3.3.2 Week 9 – Neural networks for materials properties (09.06.2026)

Neural networks as surrogates for DFT-level properties.
Training pitfalls: data leakage, imbalance, extrapolation.
Interpretability challenges.

Exercise:
Train a small neural network and analyze generalization behavior.

3.3.3 Week 10 – Representation learning and feature discovery (16.06.2026)

Learned vs engineered features.
Transferability across chemical systems.
What networks learn about chemistry and structure.

Exercise:
Compare model performance using raw descriptors vs learned embeddings.

3.4 Unit IV — Latent Spaces, Uncertainty, and Discovery (Weeks 11–13)

3.4.1 Week 11 – Latent spaces of materials (23.06.2026)

Autoencoders and embeddings for crystal data.
Interpreting latent dimensions.
Structure families and chemical intuition.

Exercise:
Train an autoencoder; visualize latent materials space.
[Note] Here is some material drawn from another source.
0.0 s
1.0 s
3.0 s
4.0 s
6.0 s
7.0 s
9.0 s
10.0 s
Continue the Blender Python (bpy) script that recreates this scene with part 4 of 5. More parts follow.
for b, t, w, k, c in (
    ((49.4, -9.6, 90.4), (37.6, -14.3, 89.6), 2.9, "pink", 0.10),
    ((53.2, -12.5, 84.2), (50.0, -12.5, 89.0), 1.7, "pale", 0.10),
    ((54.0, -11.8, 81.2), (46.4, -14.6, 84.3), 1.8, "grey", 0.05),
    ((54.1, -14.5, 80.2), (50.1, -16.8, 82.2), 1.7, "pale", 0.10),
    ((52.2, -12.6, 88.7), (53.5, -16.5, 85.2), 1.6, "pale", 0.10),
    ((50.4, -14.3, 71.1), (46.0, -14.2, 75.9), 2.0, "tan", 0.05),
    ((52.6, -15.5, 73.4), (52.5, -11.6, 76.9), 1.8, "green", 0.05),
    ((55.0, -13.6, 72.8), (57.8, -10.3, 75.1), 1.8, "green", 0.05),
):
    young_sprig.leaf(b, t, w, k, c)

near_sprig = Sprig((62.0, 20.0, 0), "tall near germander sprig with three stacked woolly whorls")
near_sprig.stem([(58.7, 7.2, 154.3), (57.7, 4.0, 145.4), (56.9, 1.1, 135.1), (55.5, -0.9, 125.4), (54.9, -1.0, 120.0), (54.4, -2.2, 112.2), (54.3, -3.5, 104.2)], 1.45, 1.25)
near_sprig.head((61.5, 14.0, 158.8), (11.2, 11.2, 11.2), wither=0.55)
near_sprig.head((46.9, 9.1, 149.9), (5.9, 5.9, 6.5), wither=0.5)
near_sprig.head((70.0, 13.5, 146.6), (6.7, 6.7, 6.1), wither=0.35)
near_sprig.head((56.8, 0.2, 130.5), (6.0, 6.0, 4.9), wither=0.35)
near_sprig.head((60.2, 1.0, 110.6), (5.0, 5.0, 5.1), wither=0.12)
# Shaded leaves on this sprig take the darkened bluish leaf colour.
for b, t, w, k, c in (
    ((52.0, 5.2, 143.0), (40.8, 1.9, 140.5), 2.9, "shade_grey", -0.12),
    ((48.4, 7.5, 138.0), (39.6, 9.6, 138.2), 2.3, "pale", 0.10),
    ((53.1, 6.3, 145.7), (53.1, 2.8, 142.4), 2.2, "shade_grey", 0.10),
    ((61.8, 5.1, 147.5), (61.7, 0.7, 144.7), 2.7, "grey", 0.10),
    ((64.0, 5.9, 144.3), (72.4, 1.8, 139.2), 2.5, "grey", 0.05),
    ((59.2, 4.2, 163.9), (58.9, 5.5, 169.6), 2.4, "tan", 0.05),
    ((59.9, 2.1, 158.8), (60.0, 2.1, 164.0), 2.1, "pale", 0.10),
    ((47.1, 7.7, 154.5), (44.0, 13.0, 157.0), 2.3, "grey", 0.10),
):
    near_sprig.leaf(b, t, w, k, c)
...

3.4.2 Week 12 – Clustering, uncertainty, and discovery logic

Why clustering is not discovery.
Outliers, anomalies, and candidate identification.
Aleatoric vs epistemic uncertainty.

Exercise:
Contrast clustering results with latent-space exploration.
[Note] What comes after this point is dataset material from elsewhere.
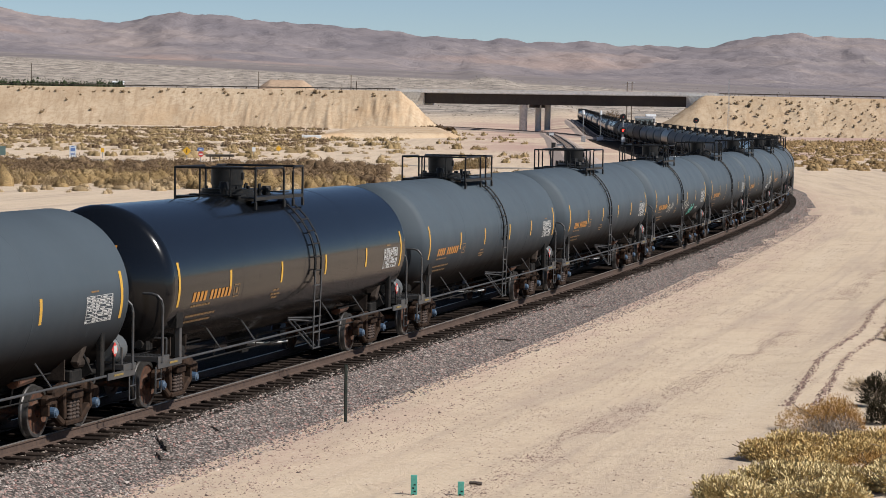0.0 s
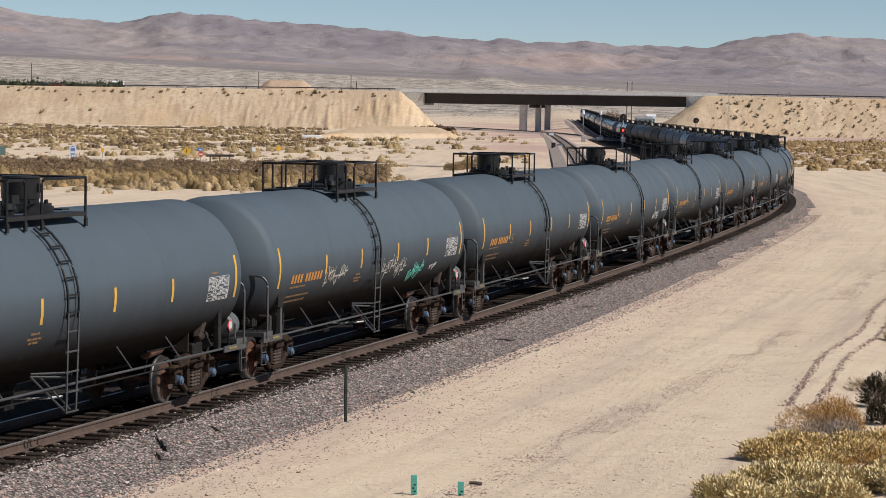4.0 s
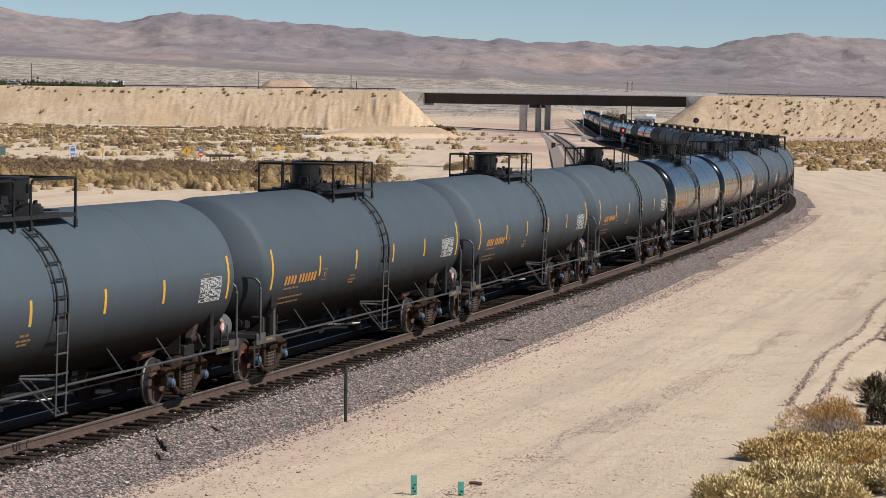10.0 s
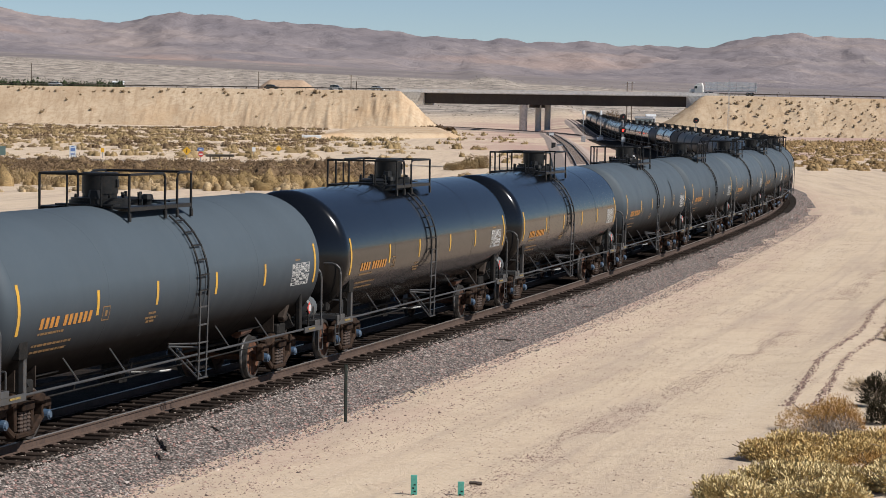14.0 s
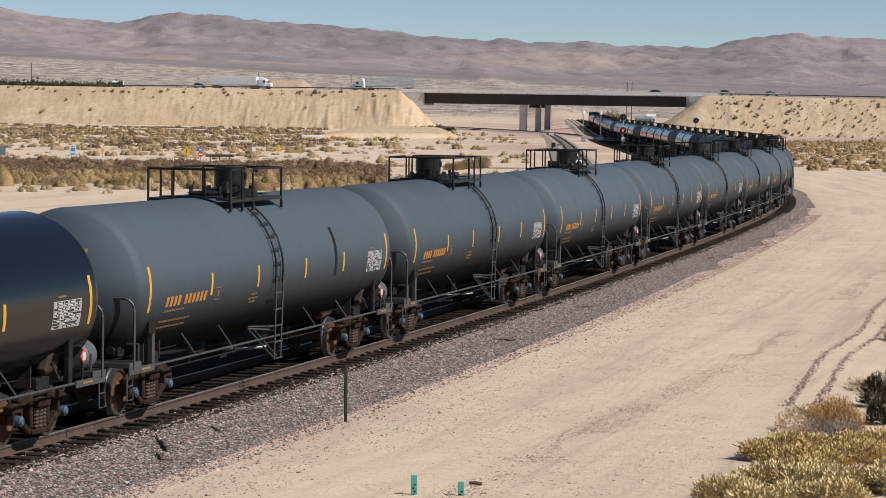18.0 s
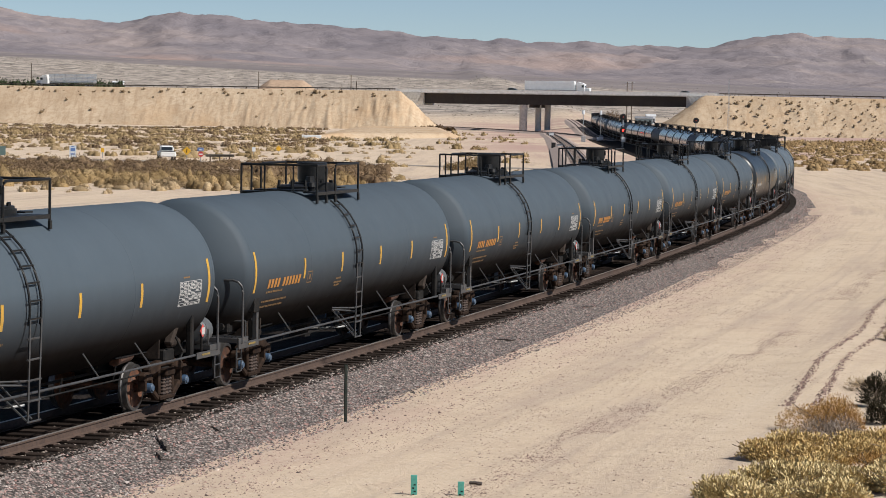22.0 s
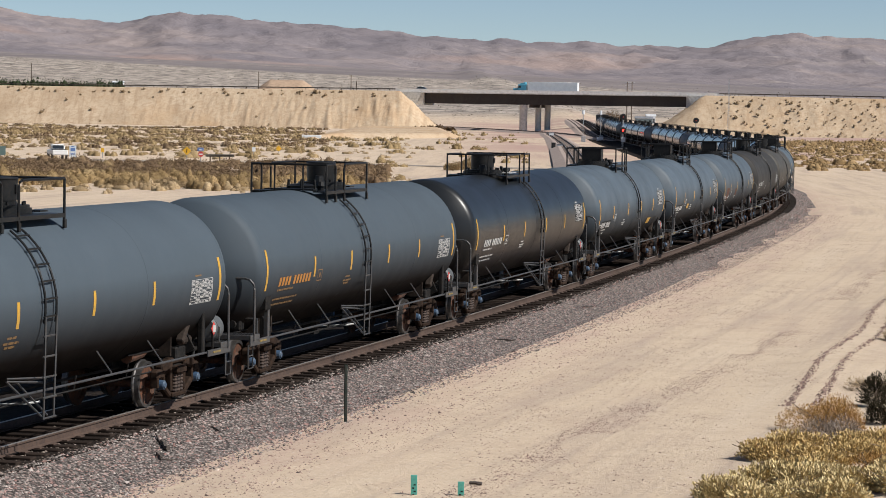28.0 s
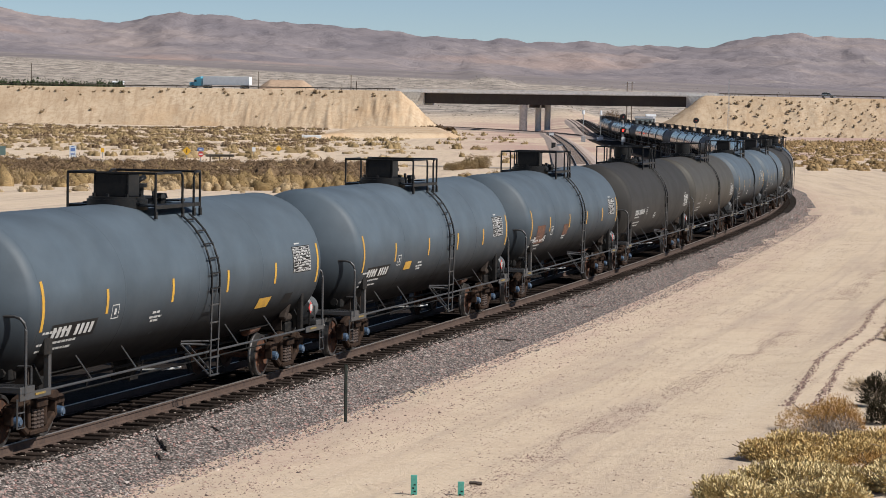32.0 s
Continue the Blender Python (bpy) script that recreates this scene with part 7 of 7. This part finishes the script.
def scrawl(n, x, z, w, h, mat, label, k):
    bm = bmesh.new()
    for i in range(k):
        xa = x + w * i / k
        za = z + rg.uniform(0, h * 0.4)
        for _ in range(3):
            xb, zb = xa + rg.uniform(-0.04, 0.08), za + rg.uniform(-0.1, 0.2) * h
            skin_patch(bm, xb, xb + 0.03, zb, zb + h * rg.uniform(0.25, 0.6), out=0.009, slant=rg.uniform(-0.15, 0.2), n=3)
        zb = za + rg.uniform(0, 0.5) * h
        skin_patch(bm, xa, xa + w / k, zb, zb + 0.035, out=0.0095, slant=0.05, n=2)
    tagged(part("paint_scrawl", bm, M[mat], train[n], label), kind="stuff")


scrawl(2, 2.95, 1.52, 1.25, 0.50, "green_mark", "green spray-paint scrawl", 9)
scrawl(2, 4.9, 1.70, 0.55, 0.20, "white_mark", "small white spray-paint scrawl", 5)
scrawl(2, -4.45, 1.82, 1.7, 0.46, "pale_mark", "pale angular spray-paint scrawl", 8)
scrawl(2, 0.3, 1.70, 2.1, 0.60, "pale_mark", "pale looping spray-paint scrawl", 9)
scrawl(4, 4.15, 1.64, 1.4, 0.46, "white_mark", "white spray-paint scrawl", 10)
mark(11, "paint_patch", "dark overpainted upright band", "black_mark", ((3.62, 3.78, 2.05, 3.15, -0.06),))
mark(20, "label_patch", "orange hazard label", "yellow", ((3.75, 4.5, 1.62, 1.84, 0.05),))
mark(20, "label_patch", "dark number label", "black_mark", ((5.4, 5.9, 1.62, 1.84, 0.05),))
mark(21, "label_patch", "orange hazard label", "yellow", ((-3.6, -3.0, 1.85, 2.05, 0.05),))
mark(22, "rust_patch", "rusty stain on the paint", "wheel_rust", ((-6.6, -5.4, 1.8, 2.35, 0.1), (-2.4, -1.6, 1.9, 2.25, 0.05)))


# ---- the ties that the camera passes nearest, piece by piece ----
rt = random.Random(17)
for i in range(235):
    s_ = 13.0 + i * 0.585
    q, q2 = rail_point(s_), rail_point(s_ + 0.5)
    t_ = new("tie", TIE_MESH)
    t_.parent = track_main
    t_.matrix_basis = Matrix.Translation((q.x + rt.uniform(-0.03, 0.03), q.y, q.z - 0.002 + rt.uniform(-0.012, 0.01))) @ Matrix.Rotation(math.atan2(q2.y - q.y, q2.x - q.x) + rt.uniform(-0.025, 0.025), 4, "Z")
PLATE = bmesh.new()
box(PLATE, (0, 0, -0.168), (0.2, 0.34, 0.02))
PLATE_MESH = bpy.data.meshes.new("tie_plate")
PLATE.to_mesh(PLATE_MESH)
PLATE.free()
PLATE_MESH.materials.append(M["rail_side"])
for i in range(235):
    s_ = 13.0 + i * 0.585
    q, q2 = rail_point(s_, -0.7525), rail_point(s_ + 0.5, -0.7525)
    t_ = new("tie_plate", PLATE_MESH)
    t_.parent = track_main
    t_.matrix_basis = Matrix.Translation(q) @ Matrix.Rotation(math.atan2(q2.y - q.y, q2.x - q.x), 4, "Z")


# ---- what moves ----
def share(ob, model):
    """The turning of one wheelset serves for all: the same keys."""
    ob.rotation_mode = "QUATERNION"
    ob.animation_data_create()
    ob.animation_data.action = model.animation_data.action
    ob.animation_data.action_slot = model.animation_data.action_slot


def motions():
    times = [0.5 * i for i in range(65)]
    models = {}
    spin = [32.0 * i / 720 for i in range(721)]
    for n, car in train.items():
        walk(car, [(t, car_pose(car_s(n, t))) for t in times])
        for w in car.children_recursive:
            if w.name.startswith("wheelset"):
                key = round(w.location.x, 2)
                if key not in models:
                    models[key] = w
                    x = w.location.x
                    walk(w, [(t, pose(x, 0, WHEEL_R, 0, -math.degrees((SPEED * t - float(np.interp(t, LATE_T, LATE_D))) / WHEEL_R), 0)) for t in spin])
                else:
                    share(w, models[key])
    walk(engine, [(t, car_pose(car_s(LAST + 1, t) + 1.5)) for t in times])
    for ob, x0, t0, v, lane, flip in (
        (truck_white, -93.6, 16.5, 25.4, -2.8, False), (truck_blue, 21.0, 28.0, -26.4, 2.8, True), (truck_stock, 102.0, 13.0, -26.6, 2.8, True),
        (car_red, -66.0, 6.0, 31.0, -2.8, False), (car_dark, -71.5, 6.0, 30.6, -2.8, False), (car_black, 97.0, 19.0, 30.5, -2.8, False),
        (car_white, 118.0, 19.0, 30.5, -2.8, False), (car_white_two, 131.5, 19.0, 30.5, -2.8, False), (car_white_three, 101.0, 23.0, 25.5, -2.8, False), (car_white_four, -117.5, 16.5, 25.4, -2.8, False), (car_white_five, 117.5, 32.0, 31.0, -2.8, False)):
        a, b = x0 + v * (0 - t0), x0 + v * (32.0 - t0)
        walk(ob, [(t, on_road(a + (b - a) * t / 32.0, lane, flip)) for t in (0.0, 16.0, 32.0)])
    walk(pick_up, [(t, Matrix.Translation((x, 318.0 - 0.02 * x, gz(x, 318) + 0.05)) @ Matrix.Rotation(math.pi - turn, 4, "Z")) for t, x, turn in
                   ((0.0, 28.2, 1.4), (18.6, 14.0, 1.4), (20.0, -21.0, 1.4), (24.0, -36.3, 1.35), (27.6, -45.8, 1.3), (30.0, -53.0, 1.25), (32.0, -58.5, 1.25))])


motions()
3.4.3 Week 13 – Uncertainty-aware discovery and Gaussian Processes (07.07.2026)

Gaussian Process regression as a gold standard for uncertainty.
Exploration vs exploitation.
Relevance to materials acceleration platforms.

Exercise:
Compare GP regression and neural network ensembles for screening tasks.

3.5 Unit V — Constraints, Trust, and Synthesis (Week 14)

3.5.1 Week 14 – Physical constraints, limits, and outlook (14.07.2026)

Stability, charge neutrality, and symmetry constraints.
Physics-informed learning in materials discovery.
What ML can and cannot discover.
Integration with experimental workflows.

Exercise:
Mini-project synthesis and presentation.

4 Learning Outcomes

Students completing this course will be able to:

Explain how simulation methods generate materials data and introduce bias.
Navigate and interrogate major materials databases.
Represent crystal structures using descriptors, graphs, and learned embeddings.
Train and evaluate ML models for predicting materials properties.
Understand latent spaces and their role in materials discovery.
Quantify and interpret uncertainty in materials predictions.
Apply ML responsibly to accelerate materials screening.
Critically assess the limits of data-driven materials discovery.